» Exercise directions:
Leave out the pictures, then reproduce the rest of the material exactly.

═════ Data segment ═════

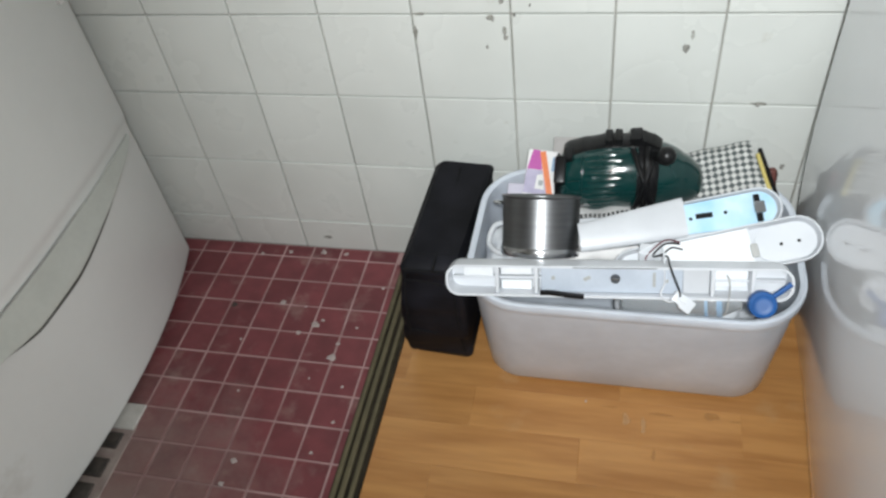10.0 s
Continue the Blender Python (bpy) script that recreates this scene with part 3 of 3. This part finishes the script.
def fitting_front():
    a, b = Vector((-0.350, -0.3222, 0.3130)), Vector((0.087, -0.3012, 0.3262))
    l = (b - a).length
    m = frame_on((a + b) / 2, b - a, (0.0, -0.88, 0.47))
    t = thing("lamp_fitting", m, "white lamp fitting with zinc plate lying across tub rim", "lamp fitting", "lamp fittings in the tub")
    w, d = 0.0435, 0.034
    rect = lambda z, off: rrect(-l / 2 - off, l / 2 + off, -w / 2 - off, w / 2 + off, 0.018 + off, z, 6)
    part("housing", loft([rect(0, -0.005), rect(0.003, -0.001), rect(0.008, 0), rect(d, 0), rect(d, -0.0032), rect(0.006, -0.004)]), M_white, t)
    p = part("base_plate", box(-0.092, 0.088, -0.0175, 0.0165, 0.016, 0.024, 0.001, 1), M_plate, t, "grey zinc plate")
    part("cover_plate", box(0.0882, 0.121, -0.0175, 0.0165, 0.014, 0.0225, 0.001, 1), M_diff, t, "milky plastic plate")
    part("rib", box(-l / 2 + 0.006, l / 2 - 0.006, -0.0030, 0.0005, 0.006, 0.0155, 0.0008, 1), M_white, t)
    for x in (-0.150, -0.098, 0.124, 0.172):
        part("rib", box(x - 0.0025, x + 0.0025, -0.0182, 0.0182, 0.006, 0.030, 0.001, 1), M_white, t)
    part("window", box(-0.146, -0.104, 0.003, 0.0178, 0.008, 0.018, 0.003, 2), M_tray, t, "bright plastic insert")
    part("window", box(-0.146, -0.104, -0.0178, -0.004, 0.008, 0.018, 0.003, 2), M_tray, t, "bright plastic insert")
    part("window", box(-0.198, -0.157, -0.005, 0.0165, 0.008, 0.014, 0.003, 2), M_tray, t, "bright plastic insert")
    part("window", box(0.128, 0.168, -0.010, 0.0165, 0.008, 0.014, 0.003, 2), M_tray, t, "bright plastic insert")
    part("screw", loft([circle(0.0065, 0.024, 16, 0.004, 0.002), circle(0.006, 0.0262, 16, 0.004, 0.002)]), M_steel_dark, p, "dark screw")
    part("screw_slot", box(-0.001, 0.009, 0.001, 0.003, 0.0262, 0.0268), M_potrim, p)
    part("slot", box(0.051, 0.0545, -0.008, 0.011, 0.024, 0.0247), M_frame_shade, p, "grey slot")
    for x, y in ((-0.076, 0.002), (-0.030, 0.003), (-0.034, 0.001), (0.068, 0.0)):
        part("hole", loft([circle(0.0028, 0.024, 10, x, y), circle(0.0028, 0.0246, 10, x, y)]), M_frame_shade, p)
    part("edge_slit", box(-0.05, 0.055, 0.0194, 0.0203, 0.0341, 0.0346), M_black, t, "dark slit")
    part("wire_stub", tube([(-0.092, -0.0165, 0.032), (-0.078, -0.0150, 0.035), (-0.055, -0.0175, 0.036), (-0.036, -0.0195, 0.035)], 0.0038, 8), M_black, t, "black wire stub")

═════

» Expected output:
10.0 s
Continue the Blender Python (bpy) script that recreates this scene with part 3 of 3. This part finishes the script.
def fitting_front():
    a, b = Vector((-0.350, -0.3222, 0.3130)), Vector((0.087, -0.3012, 0.3262))
    l = (b - a).length
    m = frame_on((a + b) / 2, b - a, (0.0, -0.88, 0.47))
    t = thing("lamp_fitting", m, "white lamp fitting with zinc plate lying across tub rim", "lamp fitting", "lamp fittings in the tub")
    w, d = 0.0435, 0.034
    rect = lambda z, off: rrect(-l / 2 - off, l / 2 + off, -w / 2 - off, w / 2 + off, 0.018 + off, z, 6)
    part("housing", loft([rect(0, -0.005), rect(0.003, -0.001), rect(0.008, 0), rect(d, 0), rect(d, -0.0032), rect(0.006, -0.004)]), M_white, t)
    p = part("base_plate", box(-0.092, 0.088, -0.0175, 0.0165, 0.016, 0.024, 0.001, 1), M_plate, t, "grey zinc plate")
    part("cover_plate", box(0.0882, 0.121, -0.0175, 0.0165, 0.014, 0.0225, 0.001, 1), M_diff, t, "milky plastic plate")
    part("rib", box(-l / 2 + 0.006, l / 2 - 0.006, -0.0030, 0.0005, 0.006, 0.0155, 0.0008, 1), M_white, t)
    for x in (-0.150, -0.098, 0.124, 0.172):
        part("rib", box(x - 0.0025, x + 0.0025, -0.0182, 0.0182, 0.006, 0.030, 0.001, 1), M_white, t)
    part("window", box(-0.146, -0.104, 0.003, 0.0178, 0.008, 0.018, 0.003, 2), M_tray, t, "bright plastic insert")
    part("window", box(-0.146, -0.104, -0.0178, -0.004, 0.008, 0.018, 0.003, 2), M_tray, t, "bright plastic insert")
    part("window", box(-0.198, -0.157, -0.005, 0.0165, 0.008, 0.014, 0.003, 2), M_tray, t, "bright plastic insert")
    part("window", box(0.128, 0.168, -0.010, 0.0165, 0.008, 0.014, 0.003, 2), M_tray, t, "bright plastic insert")
    part("screw", loft([circle(0.0065, 0.024, 16, 0.004, 0.002), circle(0.006, 0.0262, 16, 0.004, 0.002)]), M_steel_dark, p, "dark screw")
    part("screw_slot", box(-0.001, 0.009, 0.001, 0.003, 0.0262, 0.0268), M_potrim, p)
    part("slot", box(0.051, 0.0545, -0.008, 0.011, 0.024, 0.0247), M_frame_shade, p, "grey slot")
    for x, y in ((-0.076, 0.002), (-0.030, 0.003), (-0.034, 0.001), (0.068, 0.0)):
        part("hole", loft([circle(0.0028, 0.024, 10, x, y), circle(0.0028, 0.0246, 10, x, y)]), M_frame_shade, p)
    part("edge_slit", box(-0.05, 0.055, 0.0194, 0.0203, 0.0341, 0.0346), M_black, t, "dark slit")
    part("wire_stub", tube([(-0.092, -0.0165, 0.032), (-0.078, -0.0150, 0.035), (-0.055, -0.0175, 0.036), (-0.036, -0.0195, 0.035)], 0.0038, 8), M_black, t, "black wire stub")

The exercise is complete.